> **Goal of the exercise**
Repeat all of the material below exactly as written, images excluded.

+++ Given data

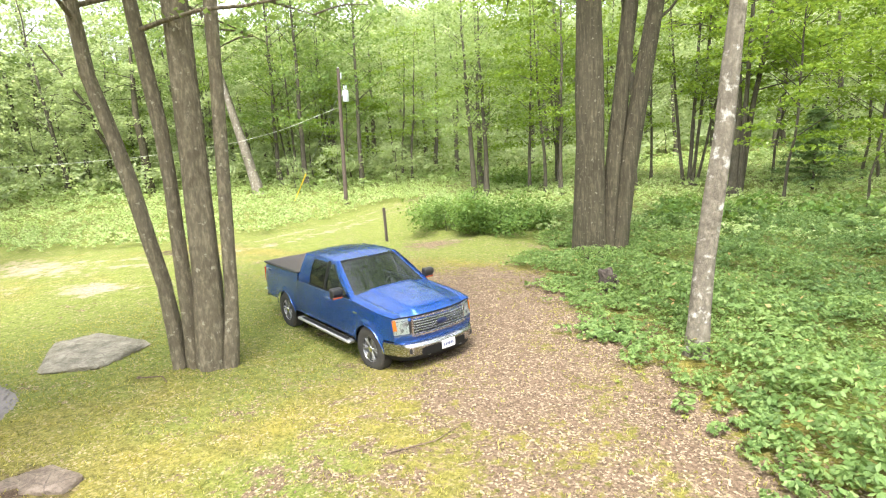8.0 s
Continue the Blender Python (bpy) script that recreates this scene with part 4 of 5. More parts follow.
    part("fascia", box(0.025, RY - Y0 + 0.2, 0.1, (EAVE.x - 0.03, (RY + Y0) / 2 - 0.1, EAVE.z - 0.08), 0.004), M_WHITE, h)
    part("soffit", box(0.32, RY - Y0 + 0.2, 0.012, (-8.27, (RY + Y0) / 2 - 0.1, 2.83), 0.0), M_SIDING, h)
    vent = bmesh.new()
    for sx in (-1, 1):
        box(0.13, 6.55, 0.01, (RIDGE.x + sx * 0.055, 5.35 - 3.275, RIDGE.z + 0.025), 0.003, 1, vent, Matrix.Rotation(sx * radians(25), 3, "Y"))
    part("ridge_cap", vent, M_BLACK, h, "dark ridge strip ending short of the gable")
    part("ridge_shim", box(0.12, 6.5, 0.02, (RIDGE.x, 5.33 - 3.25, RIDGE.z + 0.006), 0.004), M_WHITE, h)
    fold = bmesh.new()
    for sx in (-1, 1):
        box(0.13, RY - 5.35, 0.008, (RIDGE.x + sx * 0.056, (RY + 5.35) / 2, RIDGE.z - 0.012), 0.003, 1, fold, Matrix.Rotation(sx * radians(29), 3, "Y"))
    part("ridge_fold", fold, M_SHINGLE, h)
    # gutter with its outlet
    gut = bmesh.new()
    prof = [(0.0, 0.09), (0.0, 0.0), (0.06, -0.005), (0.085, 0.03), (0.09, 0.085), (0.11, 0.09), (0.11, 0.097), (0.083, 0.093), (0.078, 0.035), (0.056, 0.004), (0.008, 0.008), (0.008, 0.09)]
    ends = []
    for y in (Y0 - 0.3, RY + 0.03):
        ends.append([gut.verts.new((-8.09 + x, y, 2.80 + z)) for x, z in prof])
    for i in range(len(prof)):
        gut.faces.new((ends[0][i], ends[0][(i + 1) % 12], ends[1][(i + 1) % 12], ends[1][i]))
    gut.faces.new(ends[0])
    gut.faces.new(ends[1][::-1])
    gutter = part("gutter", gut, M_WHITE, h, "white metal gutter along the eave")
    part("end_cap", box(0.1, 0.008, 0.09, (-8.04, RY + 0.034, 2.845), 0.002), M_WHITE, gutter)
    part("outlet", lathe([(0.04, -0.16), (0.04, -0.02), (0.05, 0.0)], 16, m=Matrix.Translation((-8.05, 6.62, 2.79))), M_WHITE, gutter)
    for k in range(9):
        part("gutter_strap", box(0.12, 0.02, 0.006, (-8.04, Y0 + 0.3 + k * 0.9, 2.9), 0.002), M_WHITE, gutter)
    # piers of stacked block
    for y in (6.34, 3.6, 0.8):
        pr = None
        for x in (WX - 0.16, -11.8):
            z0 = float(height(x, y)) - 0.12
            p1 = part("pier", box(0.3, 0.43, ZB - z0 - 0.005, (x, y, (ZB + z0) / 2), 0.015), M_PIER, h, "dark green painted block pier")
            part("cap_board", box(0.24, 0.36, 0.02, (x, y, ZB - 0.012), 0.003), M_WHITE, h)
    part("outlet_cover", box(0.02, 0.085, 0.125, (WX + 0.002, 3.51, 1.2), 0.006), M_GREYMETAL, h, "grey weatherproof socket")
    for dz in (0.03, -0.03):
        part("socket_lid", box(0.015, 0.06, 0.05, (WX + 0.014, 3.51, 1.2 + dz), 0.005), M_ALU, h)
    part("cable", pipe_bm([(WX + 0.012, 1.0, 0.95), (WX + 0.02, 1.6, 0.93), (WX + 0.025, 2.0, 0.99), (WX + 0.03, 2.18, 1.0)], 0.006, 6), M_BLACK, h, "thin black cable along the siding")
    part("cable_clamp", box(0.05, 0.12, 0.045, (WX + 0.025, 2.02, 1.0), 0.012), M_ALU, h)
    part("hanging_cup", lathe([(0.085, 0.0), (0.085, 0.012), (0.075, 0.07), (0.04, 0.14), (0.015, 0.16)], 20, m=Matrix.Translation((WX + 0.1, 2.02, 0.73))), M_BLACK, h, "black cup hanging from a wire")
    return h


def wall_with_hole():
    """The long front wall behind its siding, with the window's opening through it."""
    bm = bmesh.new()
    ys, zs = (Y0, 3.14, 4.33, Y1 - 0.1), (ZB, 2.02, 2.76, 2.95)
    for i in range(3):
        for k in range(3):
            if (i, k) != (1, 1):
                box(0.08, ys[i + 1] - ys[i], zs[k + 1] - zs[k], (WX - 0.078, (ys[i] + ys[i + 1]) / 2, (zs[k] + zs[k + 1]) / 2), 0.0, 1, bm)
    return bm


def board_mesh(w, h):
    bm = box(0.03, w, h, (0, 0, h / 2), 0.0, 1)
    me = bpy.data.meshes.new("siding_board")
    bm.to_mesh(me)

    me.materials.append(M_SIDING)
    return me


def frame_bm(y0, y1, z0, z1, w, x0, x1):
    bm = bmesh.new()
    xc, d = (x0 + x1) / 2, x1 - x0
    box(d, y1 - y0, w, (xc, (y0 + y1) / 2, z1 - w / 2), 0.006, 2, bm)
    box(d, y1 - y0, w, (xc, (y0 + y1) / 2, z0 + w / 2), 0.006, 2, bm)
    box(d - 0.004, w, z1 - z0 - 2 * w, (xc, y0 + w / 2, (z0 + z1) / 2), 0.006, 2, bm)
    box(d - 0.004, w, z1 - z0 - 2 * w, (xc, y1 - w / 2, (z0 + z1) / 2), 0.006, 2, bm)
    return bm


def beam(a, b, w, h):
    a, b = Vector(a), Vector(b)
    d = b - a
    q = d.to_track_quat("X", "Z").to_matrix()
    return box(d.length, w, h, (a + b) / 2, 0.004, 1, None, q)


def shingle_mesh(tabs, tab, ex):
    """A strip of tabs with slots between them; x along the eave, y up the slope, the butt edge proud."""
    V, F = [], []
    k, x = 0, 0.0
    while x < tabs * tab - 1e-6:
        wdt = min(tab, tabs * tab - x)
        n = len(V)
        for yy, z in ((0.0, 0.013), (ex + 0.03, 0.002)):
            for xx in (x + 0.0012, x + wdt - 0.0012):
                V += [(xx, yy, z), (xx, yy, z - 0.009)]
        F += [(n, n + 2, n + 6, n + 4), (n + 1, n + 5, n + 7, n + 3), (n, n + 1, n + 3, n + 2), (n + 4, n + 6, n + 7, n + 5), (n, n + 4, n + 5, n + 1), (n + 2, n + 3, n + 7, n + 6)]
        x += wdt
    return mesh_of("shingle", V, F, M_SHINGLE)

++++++

> **In response**
8.0 s
Continue the Blender Python (bpy) script that recreates this scene with part 4 of 5. More parts follow.
    part("fascia", box(0.025, RY - Y0 + 0.2, 0.1, (EAVE.x - 0.03, (RY + Y0) / 2 - 0.1, EAVE.z - 0.08), 0.004), M_WHITE, h)
    part("soffit", box(0.32, RY - Y0 + 0.2, 0.012, (-8.27, (RY + Y0) / 2 - 0.1, 2.83), 0.0), M_SIDING, h)
    vent = bmesh.new()
    for sx in (-1, 1):
        box(0.13, 6.55, 0.01, (RIDGE.x + sx * 0.055, 5.35 - 3.275, RIDGE.z + 0.025), 0.003, 1, vent, Matrix.Rotation(sx * radians(25), 3, "Y"))
    part("ridge_cap", vent, M_BLACK, h, "dark ridge strip ending short of the gable")
    part("ridge_shim", box(0.12, 6.5, 0.02, (RIDGE.x, 5.33 - 3.25, RIDGE.z + 0.006), 0.004), M_WHITE, h)
    fold = bmesh.new()
    for sx in (-1, 1):
        box(0.13, RY - 5.35, 0.008, (RIDGE.x + sx * 0.056, (RY + 5.35) / 2, RIDGE.z - 0.012), 0.003, 1, fold, Matrix.Rotation(sx * radians(29), 3, "Y"))
    part("ridge_fold", fold, M_SHINGLE, h)
    # gutter with its outlet
    gut = bmesh.new()
    prof = [(0.0, 0.09), (0.0, 0.0), (0.06, -0.005), (0.085, 0.03), (0.09, 0.085), (0.11, 0.09), (0.11, 0.097), (0.083, 0.093), (0.078, 0.035), (0.056, 0.004), (0.008, 0.008), (0.008, 0.09)]
    ends = []
    for y in (Y0 - 0.3, RY + 0.03):
        ends.append([gut.verts.new((-8.09 + x, y, 2.80 + z)) for x, z in prof])
    for i in range(len(prof)):
        gut.faces.new((ends[0][i], ends[0][(i + 1) % 12], ends[1][(i + 1) % 12], ends[1][i]))
    gut.faces.new(ends[0])
    gut.faces.new(ends[1][::-1])
    gutter = part("gutter", gut, M_WHITE, h, "white metal gutter along the eave")
    part("end_cap", box(0.1, 0.008, 0.09, (-8.04, RY + 0.034, 2.845), 0.002), M_WHITE, gutter)
    part("outlet", lathe([(0.04, -0.16), (0.04, -0.02), (0.05, 0.0)], 16, m=Matrix.Translation((-8.05, 6.62, 2.79))), M_WHITE, gutter)
    for k in range(9):
        part("gutter_strap", box(0.12, 0.02, 0.006, (-8.04, Y0 + 0.3 + k * 0.9, 2.9), 0.002), M_WHITE, gutter)
    # piers of stacked block
    for y in (6.34, 3.6, 0.8):
        pr = None
        for x in (WX - 0.16, -11.8):
            z0 = float(height(x, y)) - 0.12
            p1 = part("pier", box(0.3, 0.43, ZB - z0 - 0.005, (x, y, (ZB + z0) / 2), 0.015), M_PIER, h, "dark green painted block pier")
            part("cap_board", box(0.24, 0.36, 0.02, (x, y, ZB - 0.012), 0.003), M_WHITE, h)
    part("outlet_cover", box(0.02, 0.085, 0.125, (WX + 0.002, 3.51, 1.2), 0.006), M_GREYMETAL, h, "grey weatherproof socket")
    for dz in (0.03, -0.03):
        part("socket_lid", box(0.015, 0.06, 0.05, (WX + 0.014, 3.51, 1.2 + dz), 0.005), M_ALU, h)
    part("cable", pipe_bm([(WX + 0.012, 1.0, 0.95), (WX + 0.02, 1.6, 0.93), (WX + 0.025, 2.0, 0.99), (WX + 0.03, 2.18, 1.0)], 0.006, 6), M_BLACK, h, "thin black cable along the siding")
    part("cable_clamp", box(0.05, 0.12, 0.045, (WX + 0.025, 2.02, 1.0), 0.012), M_ALU, h)
    part("hanging_cup", lathe([(0.085, 0.0), (0.085, 0.012), (0.075, 0.07), (0.04, 0.14), (0.015, 0.16)], 20, m=Matrix.Translation((WX + 0.1, 2.02, 0.73))), M_BLACK, h, "black cup hanging from a wire")
    return h


def wall_with_hole():
    """The long front wall behind its siding, with the window's opening through it."""
    bm = bmesh.new()
    ys, zs = (Y0, 3.14, 4.33, Y1 - 0.1), (ZB, 2.02, 2.76, 2.95)
    for i in range(3):
        for k in range(3):
            if (i, k) != (1, 1):
                box(0.08, ys[i + 1] - ys[i], zs[k + 1] - zs[k], (WX - 0.078, (ys[i] + ys[i + 1]) / 2, (zs[k] + zs[k + 1]) / 2), 0.0, 1, bm)
    return bm


def board_mesh(w, h):
    bm = box(0.03, w, h, (0, 0, h / 2), 0.0, 1)
    me = bpy.data.meshes.new("siding_board")
    bm.to_mesh(me)

    me.materials.append(M_SIDING)
    return me


def frame_bm(y0, y1, z0, z1, w, x0, x1):
    bm = bmesh.new()
    xc, d = (x0 + x1) / 2, x1 - x0
    box(d, y1 - y0, w, (xc, (y0 + y1) / 2, z1 - w / 2), 0.006, 2, bm)
    box(d, y1 - y0, w, (xc, (y0 + y1) / 2, z0 + w / 2), 0.006, 2, bm)
    box(d - 0.004, w, z1 - z0 - 2 * w, (xc, y0 + w / 2, (z0 + z1) / 2), 0.006, 2, bm)
    box(d - 0.004, w, z1 - z0 - 2 * w, (xc, y1 - w / 2, (z0 + z1) / 2), 0.006, 2, bm)
    return bm


def beam(a, b, w, h):
    a, b = Vector(a), Vector(b)
    d = b - a
    q = d.to_track_quat("X", "Z").to_matrix()
    return box(d.length, w, h, (a + b) / 2, 0.004, 1, None, q)


def shingle_mesh(tabs, tab, ex):
    """A strip of tabs with slots between them; x along the eave, y up the slope, the butt edge proud."""
    V, F = [], []
    k, x = 0, 0.0
    while x < tabs * tab - 1e-6:
        wdt = min(tab, tabs * tab - x)
        n = len(V)
        for yy, z in ((0.0, 0.013), (ex + 0.03, 0.002)):
            for xx in (x + 0.0012, x + wdt - 0.0012):
                V += [(xx, yy, z), (xx, yy, z - 0.009)]
        F += [(n, n + 2, n + 6, n + 4), (n + 1, n + 5, n + 7, n + 3), (n, n + 1, n + 3, n + 2), (n + 4, n + 6, n + 7, n + 5), (n, n + 4, n + 5, n + 1), (n + 2, n + 3, n + 7, n + 6)]
        x += wdt
    return mesh_of("shingle", V, F, M_SHINGLE)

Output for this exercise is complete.